What is expected » Only the lines from the start of the data through the line containing "pose from metres" should be written out, exactly as they are, with both ends included and the pictures left out.
***** Source material
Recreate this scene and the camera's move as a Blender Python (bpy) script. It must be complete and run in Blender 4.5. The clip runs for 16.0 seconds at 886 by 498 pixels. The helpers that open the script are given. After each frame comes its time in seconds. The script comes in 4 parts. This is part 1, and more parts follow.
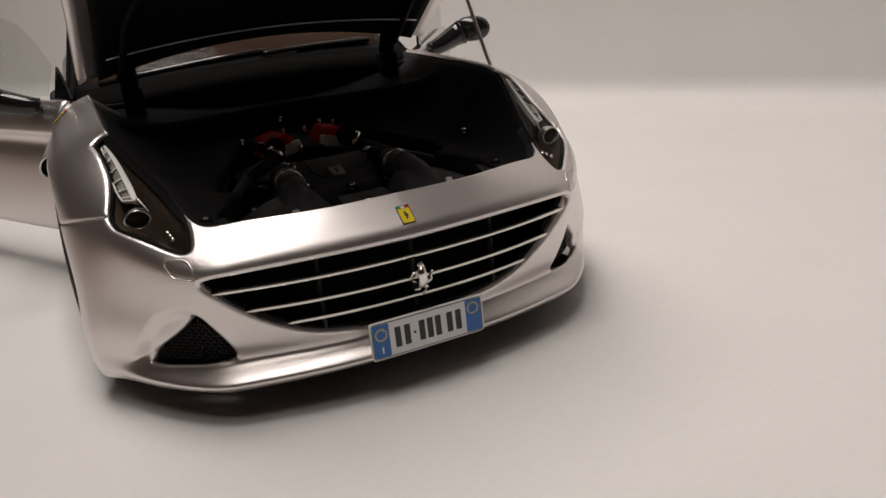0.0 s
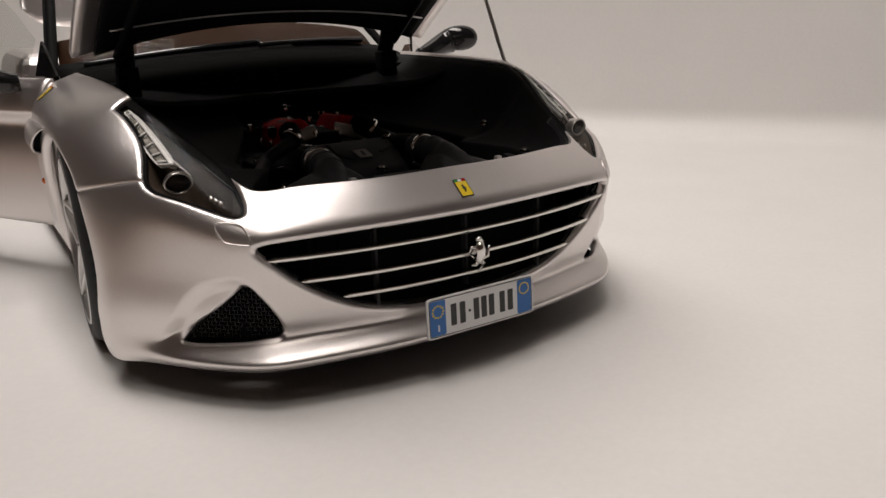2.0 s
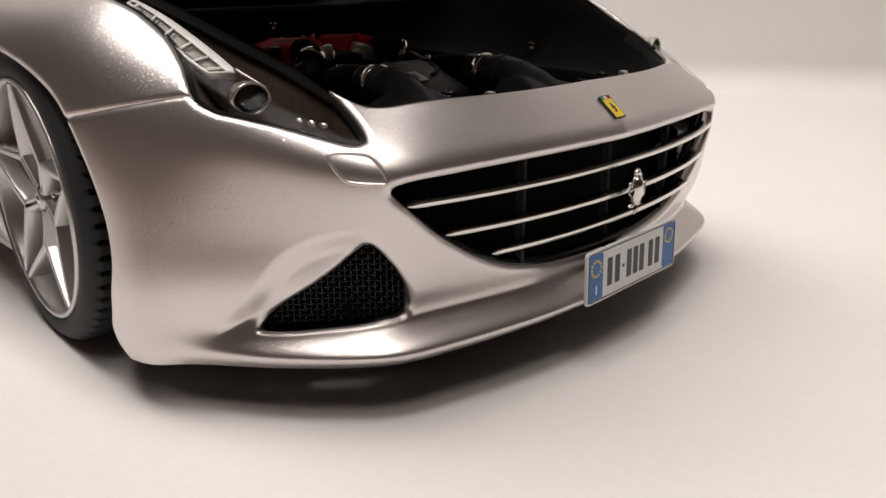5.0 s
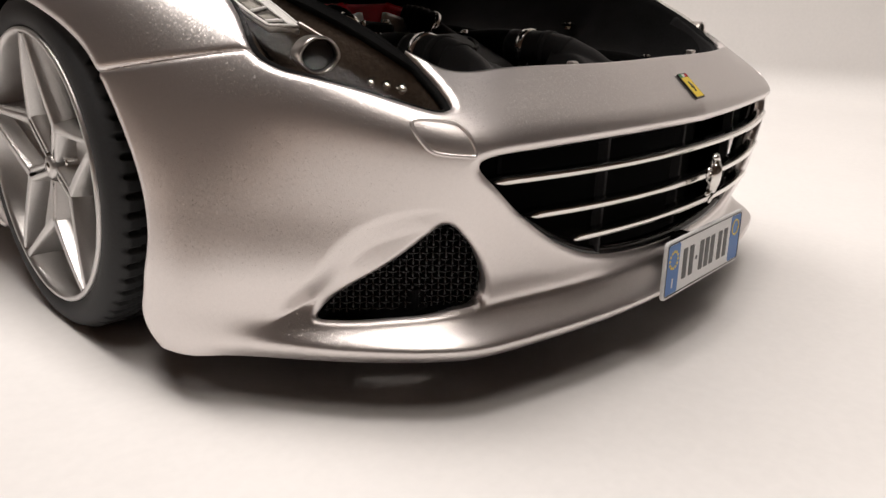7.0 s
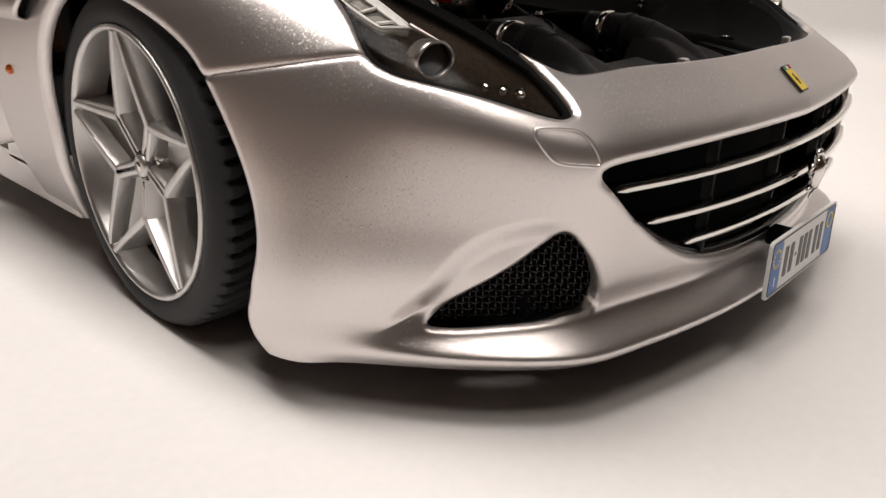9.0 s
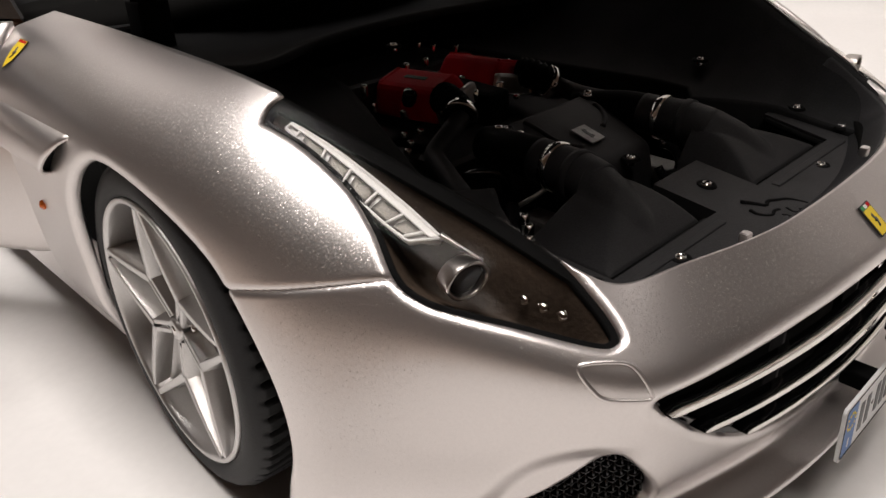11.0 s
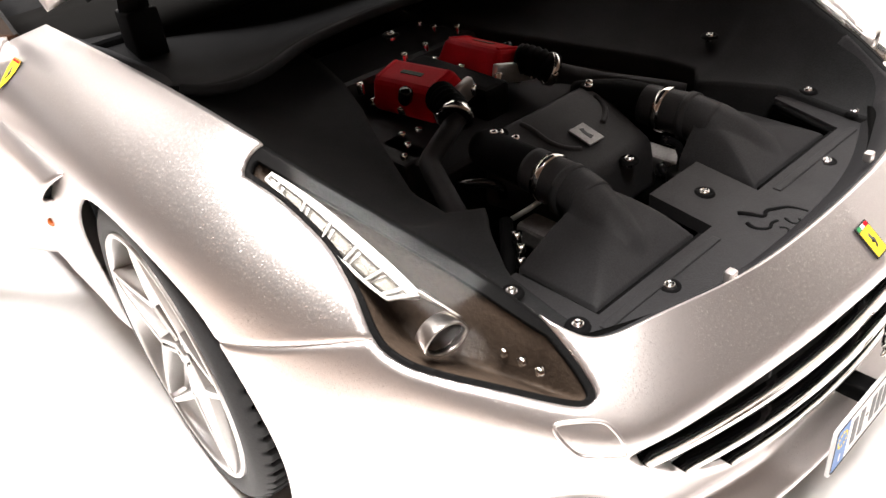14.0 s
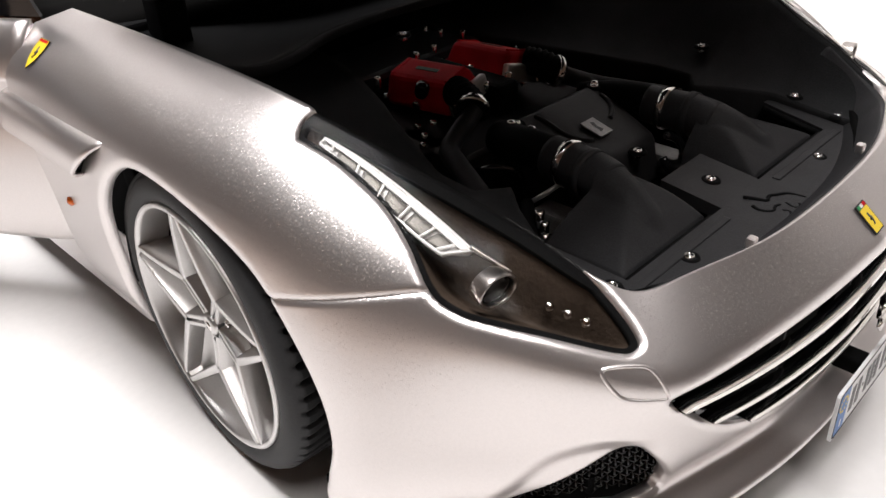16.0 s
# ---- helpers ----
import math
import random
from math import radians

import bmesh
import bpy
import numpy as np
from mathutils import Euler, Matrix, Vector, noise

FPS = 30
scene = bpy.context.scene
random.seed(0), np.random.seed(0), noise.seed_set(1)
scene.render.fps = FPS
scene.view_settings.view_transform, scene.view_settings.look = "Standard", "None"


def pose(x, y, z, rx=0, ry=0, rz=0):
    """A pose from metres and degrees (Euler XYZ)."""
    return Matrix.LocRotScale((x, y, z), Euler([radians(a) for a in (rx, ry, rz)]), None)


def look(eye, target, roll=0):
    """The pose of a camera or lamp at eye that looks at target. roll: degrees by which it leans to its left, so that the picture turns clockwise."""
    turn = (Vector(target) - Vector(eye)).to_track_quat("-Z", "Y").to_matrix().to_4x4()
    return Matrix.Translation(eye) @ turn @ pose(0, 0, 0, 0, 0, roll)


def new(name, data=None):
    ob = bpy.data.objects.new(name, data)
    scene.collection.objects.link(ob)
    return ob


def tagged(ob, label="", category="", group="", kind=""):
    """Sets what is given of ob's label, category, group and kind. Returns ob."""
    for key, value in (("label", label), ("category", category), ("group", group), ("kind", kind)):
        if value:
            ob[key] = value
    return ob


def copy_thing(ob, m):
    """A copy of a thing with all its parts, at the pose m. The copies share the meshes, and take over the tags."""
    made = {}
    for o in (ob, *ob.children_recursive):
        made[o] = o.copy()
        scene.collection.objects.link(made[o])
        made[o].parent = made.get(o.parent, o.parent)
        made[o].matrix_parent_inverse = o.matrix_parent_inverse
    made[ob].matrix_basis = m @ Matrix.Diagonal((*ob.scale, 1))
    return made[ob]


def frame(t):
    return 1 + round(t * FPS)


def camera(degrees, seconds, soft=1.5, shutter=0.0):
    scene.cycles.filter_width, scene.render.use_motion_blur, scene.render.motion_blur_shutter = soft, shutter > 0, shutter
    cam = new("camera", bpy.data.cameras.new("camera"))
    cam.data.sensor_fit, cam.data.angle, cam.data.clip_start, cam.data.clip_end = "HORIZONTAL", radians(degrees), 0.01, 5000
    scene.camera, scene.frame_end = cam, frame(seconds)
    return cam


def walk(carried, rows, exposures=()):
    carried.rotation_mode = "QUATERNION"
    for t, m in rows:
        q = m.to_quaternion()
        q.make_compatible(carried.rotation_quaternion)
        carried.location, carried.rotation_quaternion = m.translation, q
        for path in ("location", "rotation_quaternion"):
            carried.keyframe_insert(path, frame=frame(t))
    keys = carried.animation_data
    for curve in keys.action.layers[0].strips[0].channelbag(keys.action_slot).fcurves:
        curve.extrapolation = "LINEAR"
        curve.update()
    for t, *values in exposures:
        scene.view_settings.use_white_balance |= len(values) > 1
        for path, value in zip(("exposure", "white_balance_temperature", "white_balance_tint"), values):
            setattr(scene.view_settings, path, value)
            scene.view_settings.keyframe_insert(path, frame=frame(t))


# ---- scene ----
cam = camera(58.61, 16.0)
ROWS = [
    (0.0, -43.92, -107.91, 67.32, 69.82, 5.28, -25.79),
    (0.5, -45.98, -105.34, 65.37, 68.67, 5.10, -27.08),
    (1.0, -52.70, -102.06, 59.14, 69.90, 4.21, -28.72),
    (1.5, -60.74, -101.53, 56.20, 73.51, 2.78, -30.00),
    (2.0, -66.38, -94.97, 56.59, 72.91, 1.90, -32.55),
    (2.5, -70.34, -85.74, 55.34, 71.73, 2.21, -35.35),
    (3.0, -75.78, -78.06, 55.82, 70.03, 2.48, -38.27),
    (3.5, -81.86, -70.76, 56.65, 69.03, 1.66, -40.21),
    (4.0, -82.21, -60.73, 53.02, 68.95, 1.64, -43.37),
    (4.2, -81.79, -57.55, 51.31, 69.27, 1.04, -44.09),
    (6.3, -83.02, -35.65, 38.30, 73.44, -0.84, -48.18),
    (6.5, -84.18, -34.79, 38.34, 73.03, -1.76, -48.70),
    (7.0, -84.75, -32.86, 40.26, 70.76, -2.26, -48.54),
    (7.5, -89.69, -26.96, 41.05, 69.48, -2.35, -47.60),
    (8.0, -90.28, -26.57, 40.89, 69.35, -1.65, -47.92),
    (8.5, -89.25, -25.83, 40.26, 69.16, -1.62, -47.95),
    (9.0, -88.97, -24.01, 43.86, 67.55, -1.75, -47.91),
    (9.5, -87.11, -19.85, 52.54, 65.53, -1.02, -48.24),
    (9.7, -85.45, -17.42, 55.67, 64.93, -0.42, -47.99),
    (11.8, -72.19, -15.38, 66.42, 57.74, 2.70, -43.02),
    (12.0, -70.86, -15.67, 67.25, 56.45, 2.95, -42.99),
    (12.5, -68.14, -16.95, 71.30, 56.44, 4.51, -42.41),
    (13.0, -68.10, -16.91, 75.24, 54.97, 5.43, -43.01),
    (13.5, -68.55, -15.90, 74.80, 55.37, 5.02, -43.09),
    (14.0, -68.69, -15.17, 74.62, 55.24, 5.11, -43.15),
    (14.5, -68.57, -14.92, 74.83, 54.17, 4.95, -43.32),
    (15.0, -69.14, -14.89, 75.18, 54.13, 4.86, -43.59),
    (15.5, -74.06, -14.62, 72.53, 55.16, 3.74, -44.10),
    (16.0, -80.23, -13.70, 71.65, 57.89, 2.12, -46.02),
]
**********
Answer below »
Recreate this scene and the camera's move as a Blender Python (bpy) script. It must be complete and run in Blender 4.5. The clip runs for 16.0 seconds at 886 by 498 pixels. The helpers that open the script are given. After each frame comes its time in seconds. The script comes in 4 parts. This is part 1, and more parts follow.
0.0 s
2.0 s
5.0 s
7.0 s
9.0 s
11.0 s
14.0 s
16.0 s
# ---- helpers ----
import math
import random
from math import radians

import bmesh
import bpy
import numpy as np
from mathutils import Euler, Matrix, Vector, noise

FPS = 30
scene = bpy.context.scene
random.seed(0), np.random.seed(0), noise.seed_set(1)
scene.render.fps = FPS
scene.view_settings.view_transform, scene.view_settings.look = "Standard", "None"


def pose(x, y, z, rx=0, ry=0, rz=0):
    """A pose from metres and degrees (Euler XYZ)."""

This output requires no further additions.